The taxpayer was employed by Glencore International AG (“GI”) or a subsidiary from November 1991 to December 2006, with his employment in Australia commencing in 2002 when he also became an Australian resident. In 1994, GI granted him rights (Genusscheine, or “GS”) pursuant to an agreement with him and evidenced by profit sharing certificates issued pursuant to its articles of association, to share in future consolidated net income. At the same time, Glencore Holding AG (“GH”), the ultimate parent, issued shares to him for cash at their SF par value, with the shares being subject a put in his favour, and a call in GH’s favour, exercisable, at a price equal to the par value, upon his termination of employment or certain other triggering events. The two agreements were “stapled,” i.e., the validity of each agreement was conditional on the execution of the other.
The original agreement for GSs was replaced at various junctures, including in 2005 by the “IPPA 2005,” at which time the taxpayer was granted phantom units (Profit Participation Units, or “PPUs”) in GI for calculating his entitlement to the profit participation ultimately payable to him as deferred compensation (styled as “Incentive Profit Participation” or “IPP”) on the surrender of his rights and which were treated in much the same way as GSs (including stapling to an equal numbers of shares in GH). Under the IPPA 2005, his IPP became due 30 days after his termination of employment on December 31, 2006 and was payable in 20 instalments over five years (with interest). Pursuant to a Declaration dated March 31, 2007, the taxpayer, in consideration for the “Amount” of US$160,033,328 and CHF80,000, relinquished to GI his claims to the PPU and GS, and assigned all his GH shares to GH.
It was then agreed between the taxpayer and GI that GI would withhold from the full amount of the first four instalments of the Amount (two of which were due in 2007) on account of Swiss withholding tax, and an agreement to this effect was executed in January 2008, at which time the amount of the first two instalments was remitted to the Swiss authority (the FTA).
In finding that payments to the taxpayer were ordinary income derived by him, Kenny and Roberston JJ stated (at paras. 84, 89-90):
That the GS, Phantom Units and PPUs were not the benefit…conferred on the appellant under the relevant profit sharing arrangements but only mechanisms for calculating his profit share to be paid on termination exposes the fact that it was the payment of this profit share that was the actual benefit conferred on the appellant under the IPPA 2005… . In this circumstance, the fact that the IPPA 2005…described this payment as “deferred compensation” was not merely a label…but was an apt description… .

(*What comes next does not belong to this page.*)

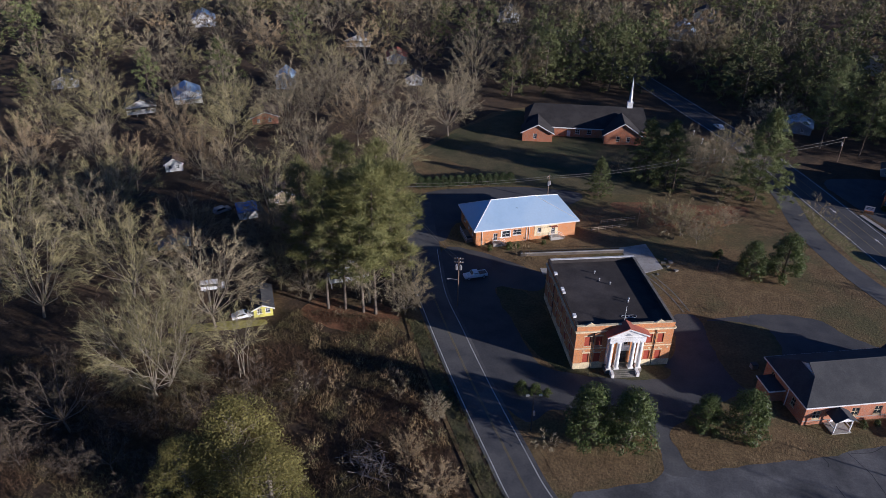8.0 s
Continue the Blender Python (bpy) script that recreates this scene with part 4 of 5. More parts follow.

…The appellant had a restricted right to assign certain rights to a personal holding company provided he had GI’s consent. We are not satisfied that the profit participation agreements in this or any other way conferred a gain at the time the GS or Phantom Units were allocated to him that might be turned to pecuniary account… .
The fact that these two kinds of agreements were “stapled”…. does not mean that the PPUs (including GS and Phantom Units) were a calculation device to determine the value of the appellant’s shares in GH… .
Respecting the timing of recognition of the 2007 instalments, s. 6.5 of the Income Tax Act Assessment Act 1997 provided that "you are taken to have received the amount as soon as it is applied or dealt with in any way on your behalf or as you direct." Kenny and Roberston JJ held (at para. 95):
The… Commissioner’s submission… postulates that income is relevantly “dealt with” on behalf of a taxpayer when the debtor (here GI) refrains from making payment of a debt due to the taxpayer at the creditor’s request. Brent v Federal Commissioner of Taxation  HCA 48; 125 CLR 418 [at para. 13] indicates that more is required… . There was therefore no derivation of income in the 2007 income year when the first two instalments, though due, were merely withheld from payment to the appellant. … The applicant derived the first two instalments as income when, in January 2008, they were paid, with his agreement, to the FTA by GI on his behalf.